The Ostrander lab has generated whole genome sequence data for dozens of dog breeds. She has used that and related data from 175 dog breeds to understand why dog breeds behave and look differently. Using this large and now public data set, the Ostrander lab attempts understanding of the underlying patterns of genetic information that occurs between different breeds of dogs, in both healthy and disease states.

Ostrander leads an international team of researchers, technicians, veterinarians, population geneticists, molecular biologists, statisticians, and computer scientists to accomplish her goals.

Previous trainees from the lab have gone on to become professors at educational institutions, entrepreneurs, teachers, and science policy experts. Thus far, Ostrander's group has been able to map genes that regulate variations seen in body size, leg length, skull shape, and fur type across breeds, with many of these findings published in journals. Many of these genes are important regulators of growth, and help explain the 40-fold difference in body size observed between large and small breeds.

Disease-related research is done by collecting DNA in the form of blood samples from specific purebred, registered dogs. Health histories and pedigrees are also collected as well. Over time, diseases may emerge in the dogs that can be compared to the human equivalent. The group have been able to identify genes linked to retinitis pigmentosum, epilepsy, kidney cancer, soft tissue sarcomas and squamous cell cancers. These results have been published in both human and veterinary literature, as the genetic underpinnings of canine genetics informs the same disease found in humans. The genes causing the disease in dogs are the same ones causing the disease in humans.

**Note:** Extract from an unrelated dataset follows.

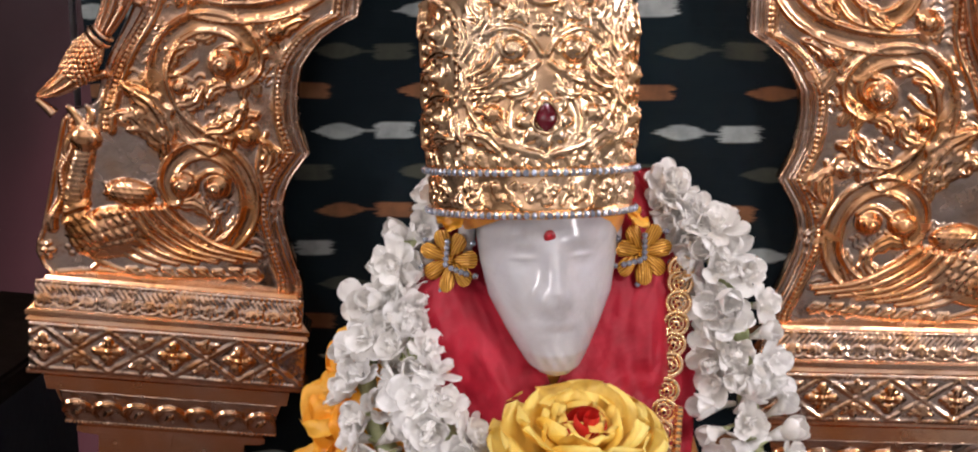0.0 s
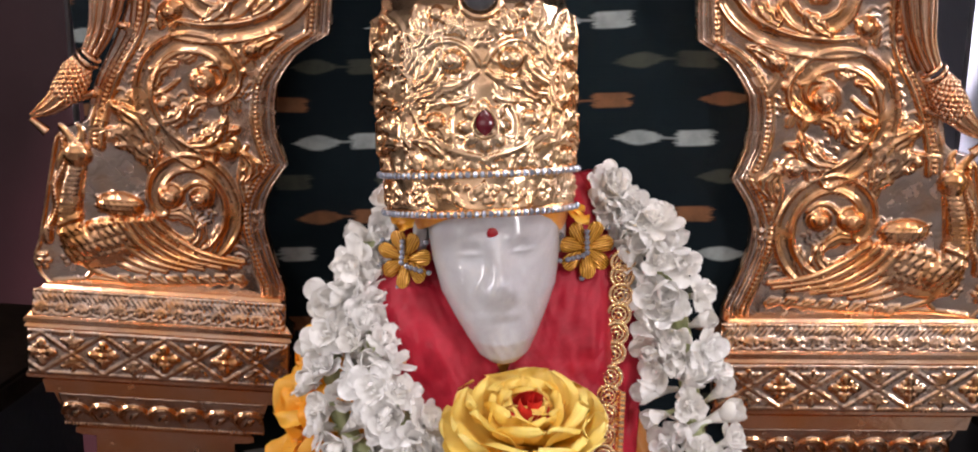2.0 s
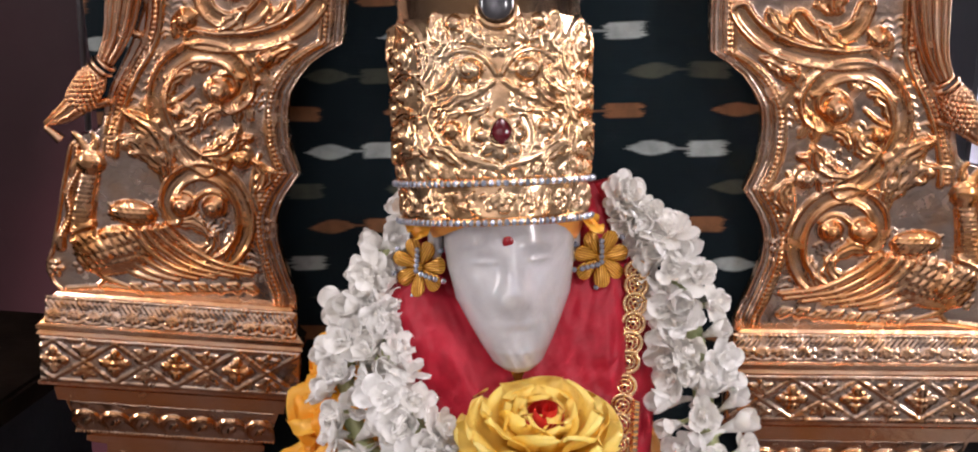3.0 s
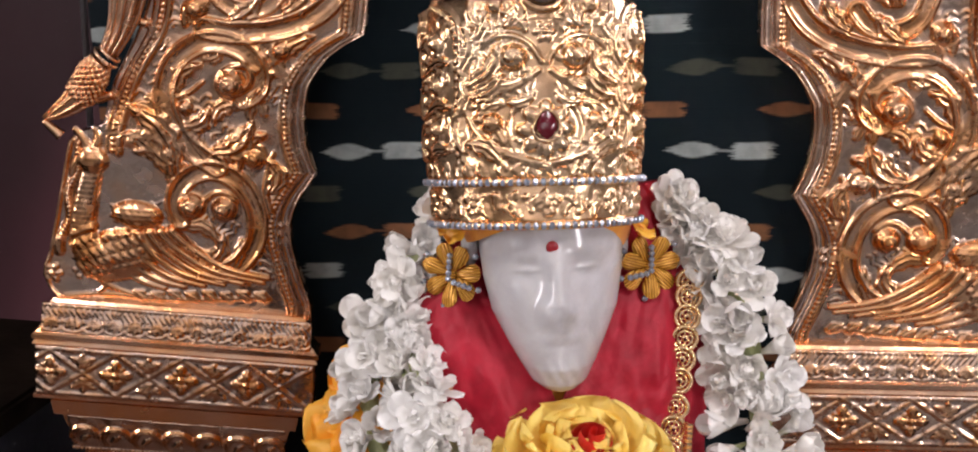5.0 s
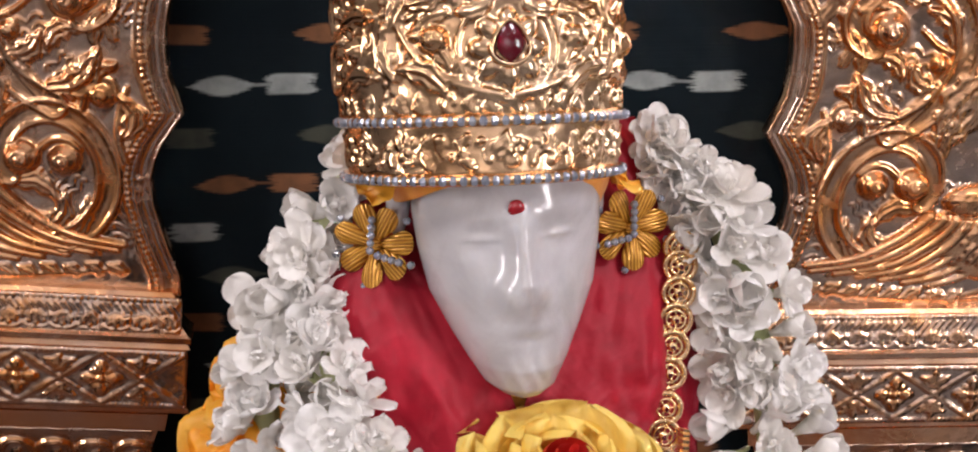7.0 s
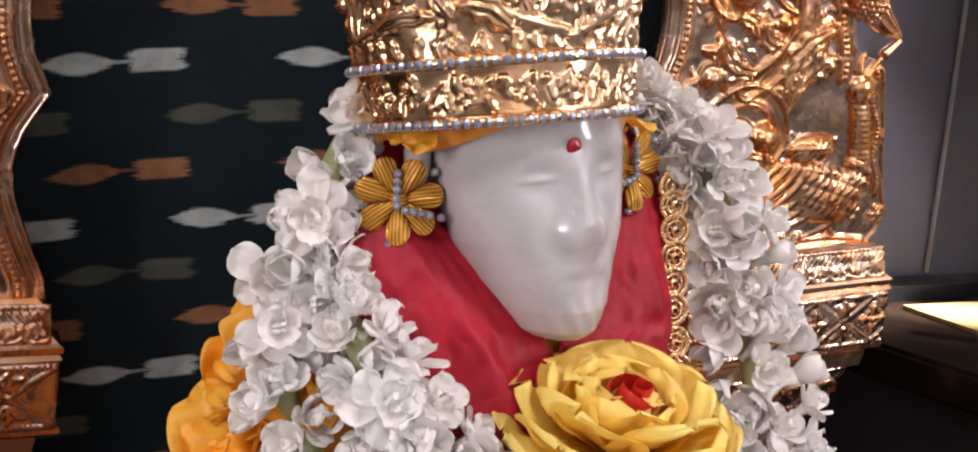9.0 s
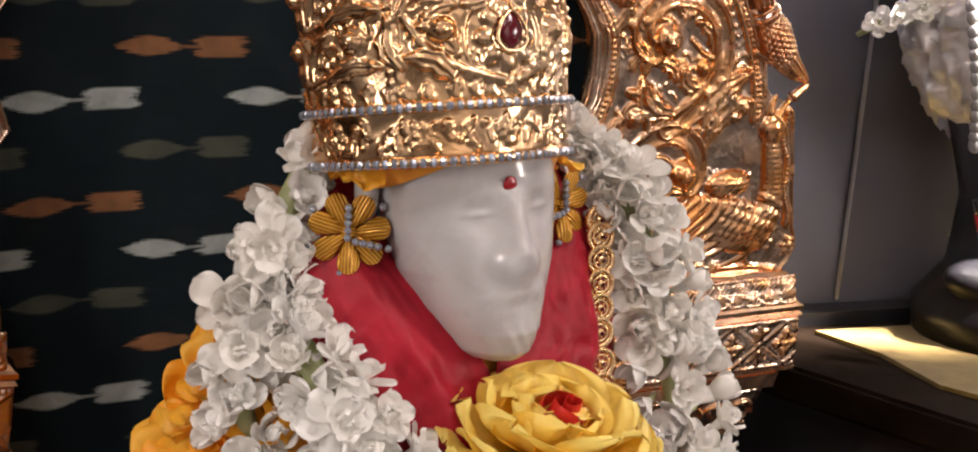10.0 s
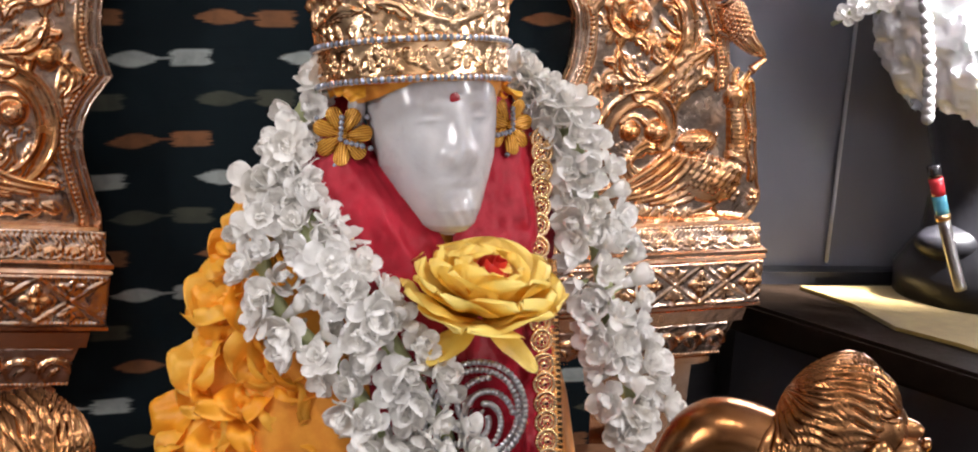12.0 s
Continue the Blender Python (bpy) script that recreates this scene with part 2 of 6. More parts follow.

Recently, Ostrander has undertaken a large study aimed at understanding how the nearly 500 breeds which exist worldwide were each formed, and how they relate to one another. This work has revealed secrets of early breed formation as well as new findings regarding human population migration. In 2019 she published the analysis of 722 canine whole genome sequences, looking at 144 modern breeds, 54 wild canids and 100 village dogs. This documented over 91 million SNPs and small indels, creating a large catalog of genomic variation for the species.

==Honors==
Ostrander has presented her research at national and international scientific meetings, as well as given many distinguished named lectures. In 2011, she was named NIH Distinguished Investigator. She is the author of nearly 350 scientific publications that have been cited more than 18,000 times, including more than 1,200 citations to the 2005 paper she co-authored describing the genome sequence of the domestic dog.

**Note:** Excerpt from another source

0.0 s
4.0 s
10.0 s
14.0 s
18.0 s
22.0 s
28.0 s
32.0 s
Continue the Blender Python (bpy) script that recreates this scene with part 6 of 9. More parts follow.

In 1999, Ostrander was awarded the President's Award by the American Kennel Club Canine Health Foundation, followed by the AKC Canine Health Foundation Asa Mays Award for Excellence in Canine Health Research (2005) and, in 2013, she was the Lifetime Achievement Winner of the International Canine Health Award. She is also the recipient of the Burroughs Wellcome Fund Innovation Award in Functional Genomics (2000) and the Lifetime Achievement Award from Weill Cornell Medical College's Prostate Cancer Institute (2011). In 2013, she won the Genetics Society of America Medal in recognition of her research on the genetic basis of phenotypic variation between dog breeds and on genome-wide associations in human cancers. She was also the recipient of the NIH Oxford Cambridge Scholars Mentorship Award in 2017.

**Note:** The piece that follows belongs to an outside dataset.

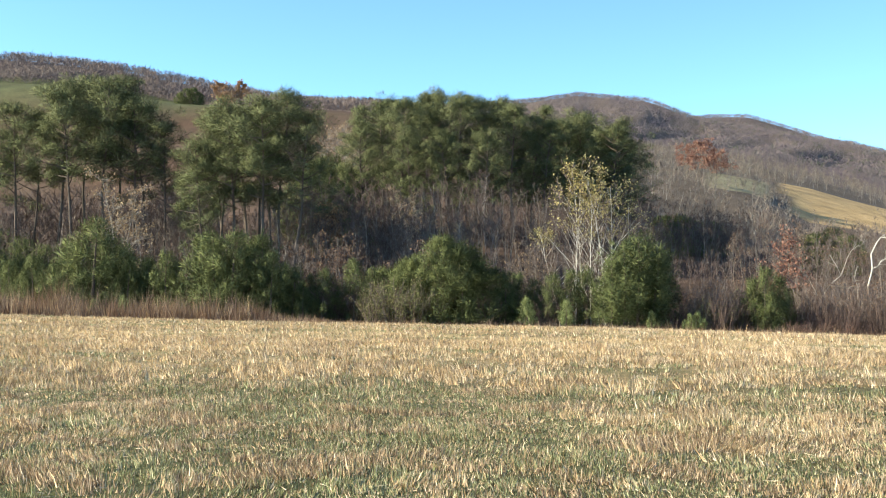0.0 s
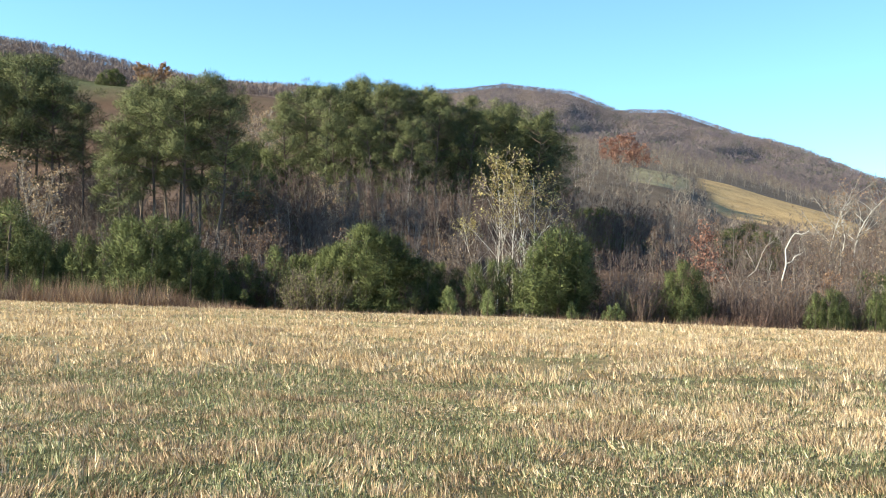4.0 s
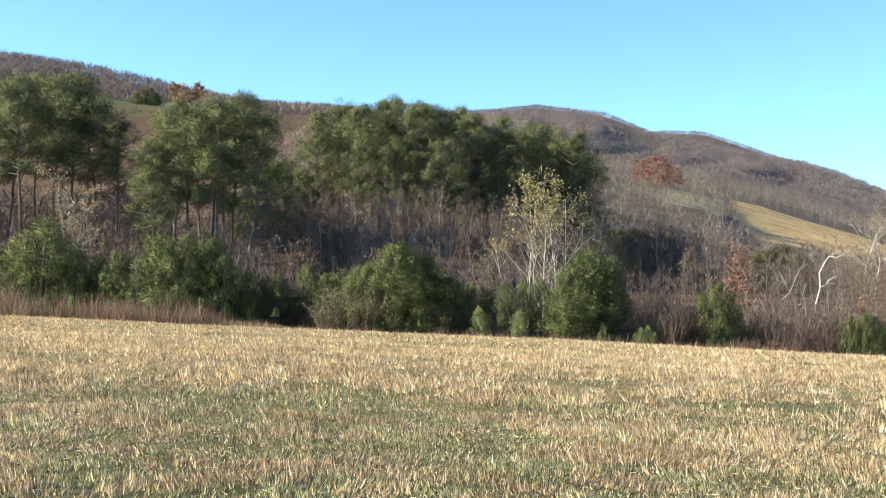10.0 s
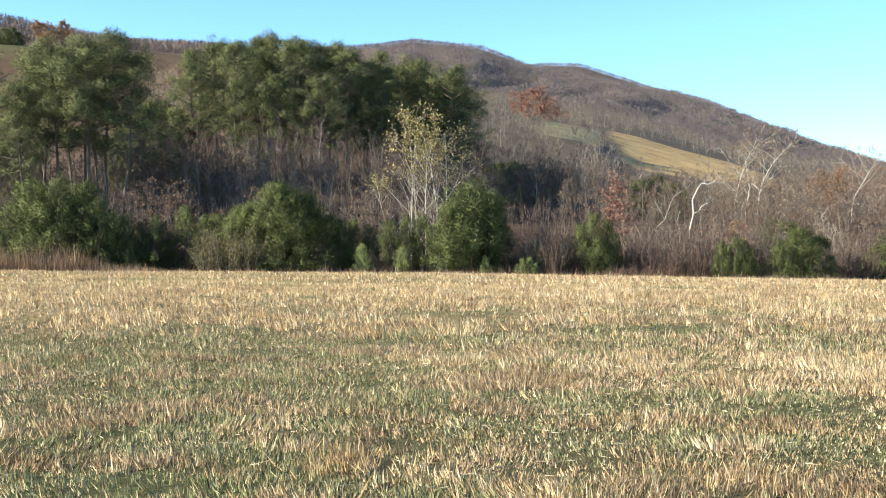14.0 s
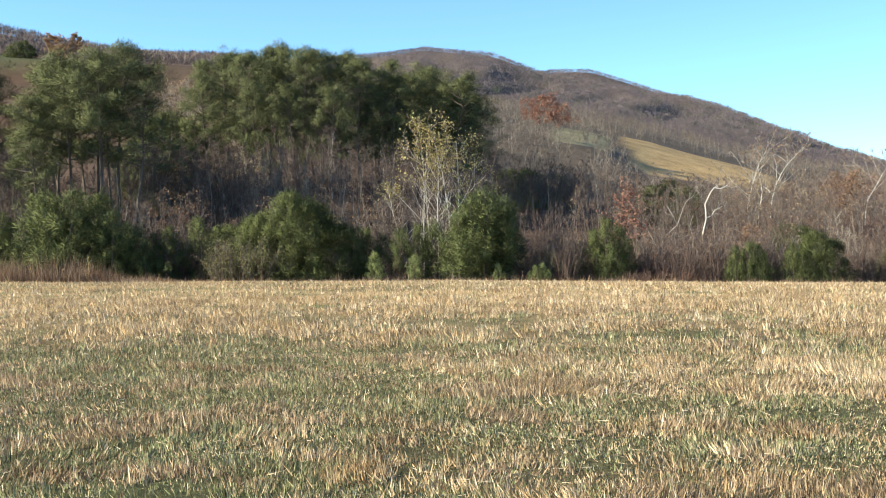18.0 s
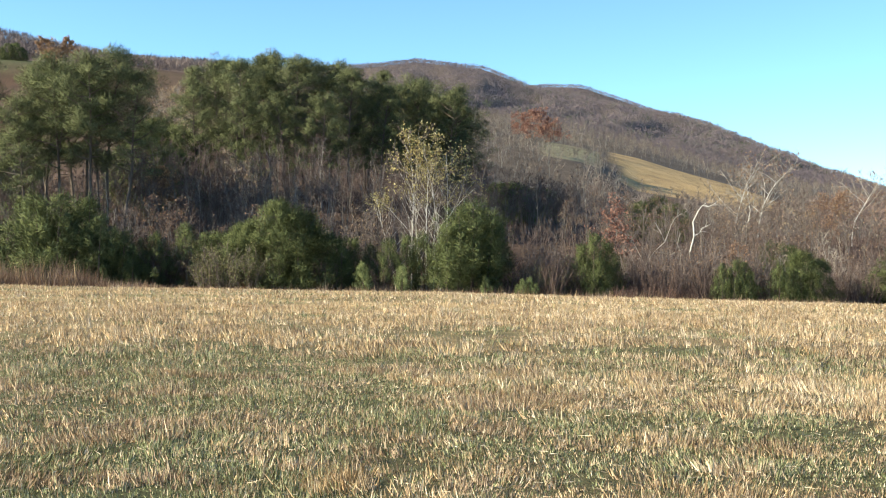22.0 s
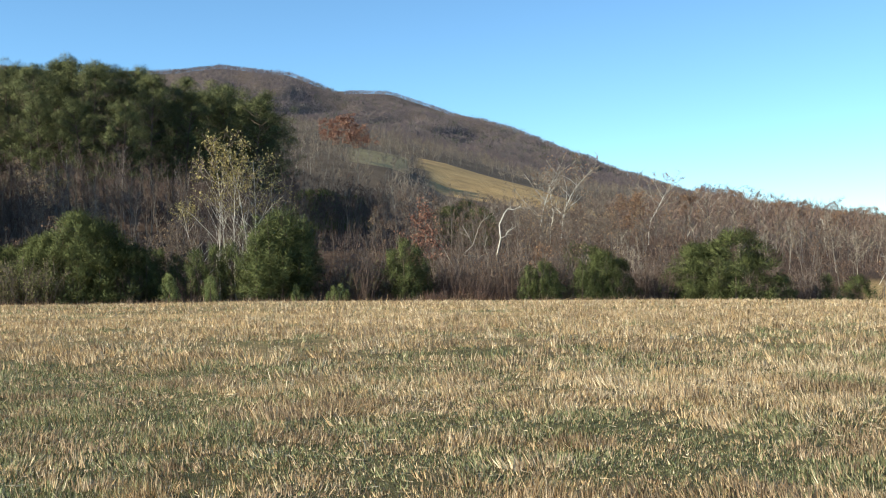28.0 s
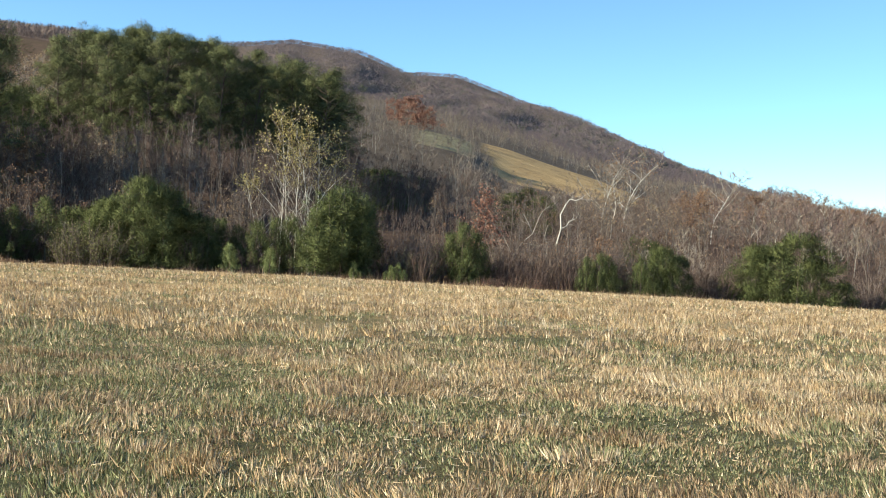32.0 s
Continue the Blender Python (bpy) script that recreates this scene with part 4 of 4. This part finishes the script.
def plant_shrubs():
    willow = lambda r: shrub(r, 3, M_TWIG, M_OLIVE, 1800, 34, 0.5, 0.05)
    dry = lambda r: shrub(r, 3, M_PURPLE, None, 0, 34, 0.5)
    for b, d, h in [(-205, 86, 3.4), (-187, 85.6, 4.4), (-168, 85.6, 4.0), (-150, 86, 3.0), (-380, 85.5, 2.6), (-390, 86, 2.2), (105, 88, 3.6), (84, 87, 3.0)]:
        place("willow", willow, bx(b, d), d, h, 3, "grey-green leafy shrub at the field edge", "shrub", "shrubs", 4)
    for b, d, h in [(-250, 88, 4.4), (-238, 90, 4.0), (100, 86, 3.4), (190, 87, 3.4), (205, 86, 3), (232, 87, 3.2), (245, 89, 3.6), (175, 88, 3.4), (365, 90, 4), (380, 88, 3.4), (520, 89, 3.6), (535, 90, 4), (600, 92, 3.6),
                    (-420, 88, 3), (-405, 90, 3.4), (-500, 88, 2.6), (-270, 89, 3.2), (-100, 86.5, 2.8), (-50, 86.5, 2.6), (64, 87, 3), (118, 88, 3.4)]:
        place("dry_shrub", dry, bx(b, d), d, h, 3, "leafless brown twiggy shrub", "shrub", "shrubs", 4)
    haze = lambda r: shrub(r, 4, M_TWIG, None, 0, 44, 0.5)
    brown = lambda r: shrub(r, 4, M_TWIG, M_RUSSET, 420, 40, 0.5, 0.05)
    for i, (b, d, h) in enumerate([(92, 88, 4.4), (108, 90, 5.0), (170, 90, 5.2), (184, 89, 4.2), (198, 90, 5.4), (212, 89, 4.8), (226, 91, 5.4), (240, 90, 5.2), (256, 92, 5.6), (272, 93, 5.8), (288, 92, 5.0), (342, 92, 5.2), (358, 91, 4.6), (372, 93, 5.6),
                                   (388, 92, 5.4), (402, 95, 6.0), (488, 94, 5.6), (508, 93, 5.0), (524, 92, 5.2), (-240, 89, 4.6), (-228, 91, 4.0), (-84, 92, 5.2), (-62, 93, 5.6), (-104, 94, 5.0)]):
        place("brown_shrub" if i % 4 == 1 else "haze_shrub", brown if i % 4 == 1 else haze, bx(b, d), d, h, 4, "brown-leaved twiggy shrub by the creek" if i % 4 == 1 else "round leafless shrub with a haze of fine grey twigs", "shrub", "shrubs", 3)
    rusty = lambda r: shrub(r, 4, M_TWIG, M_GOLD, 1500, 40, 0.5, 0.06)
    for b, d, h in [(264, 94, 5.8), (254, 95, 5.2), (276, 95, 5.0), (218, 93, 5.6), (228, 92, 5.4), (84, 88, 4.2), (96, 89, 3.8), (-158, 92, 7.2), (-146, 93, 6.8)]:
        place("rusty_shrub", rusty, bx(b, d), d, h, 4, "rounded shrub with soft golden-brown leaves", "shrub", "shrubs", 3)
    weeds = lambda r: shrub(r, 1.2, M_PURPLE, M_RED, 160, 18, 0.5, 0.035)
    for b in (158, 164, 171, 186, 197, 205, 214, 222, 231):
        d = 84.4 + rng.uniform(0, 1.5)
        place("weeds", weeds, bx(b, d), d, rng.uniform(0.7, 1.5), 1.2, "reddish dry weeds at the field edge", "weeds", "weeds", 3)
    gold = lambda r: shrub(r, 1.2, M_DEADGRASS, M_YELLOW, 260, 12, 0.4, 0.05)
    place("gold", gold, bx(-308, 84.2), 84.2, 1.3, 1.2, "small bush with bright yellow leaves", "shrub", "", 1)


plant_sycamores()
plant_bare()
plant_tan()
plant_shrubs()
thicket("creek_thicket", [(-720, -390, 118, 150, 7, 11, 40, "gpt"), (-425, -345, 110, 150, 8, 12, 26, "gps"), (-390, -180, 112, 135, 5, 9, 21, "gpp"), (-285, -195, 112, 140, 7.5, 11, 40, "p"), (-275, -215, 140, 172, 6.5, 9, 18, "p"), (-215, -20, 118, 165, 4, 7, 20, "gp"),
                          (20, 130, 104, 140, 2.5, 4, 15, "p"), (15, 125, 138, 182, 6, 10, 74, "p"), (110, 340, 106, 150, 4.5, 7, 34, "gtr")],
        "leafless grey and russet woods behind the creek")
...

Ostrander has also served in an advisory capacity on behalf of leading professional societies, journals, and other scientific efforts in the United States, Belgium, Sweden, and others. Ostrander is a member of the American Association for the Advancement of Science (AAAS) and, in 2013, she was inducted as a Fellow. She is a member of the American Society of Human Genetics, the American Genetic Association, the American Association for Cancer Research, Women in Cancer Research, the Genetics Society of America, and the Association for Women in Science. Ostrander served a term on the board of directors of the American Society of Human Genetics and in 2013 received the Genetics Society of America medal.

She was elected to the National Academy of Sciences in 2019.

===Patents===
Ostrander holds a U.S. patent: Application 20100217534 Patent Number (20110224911), related to genetic identification of dog breeds.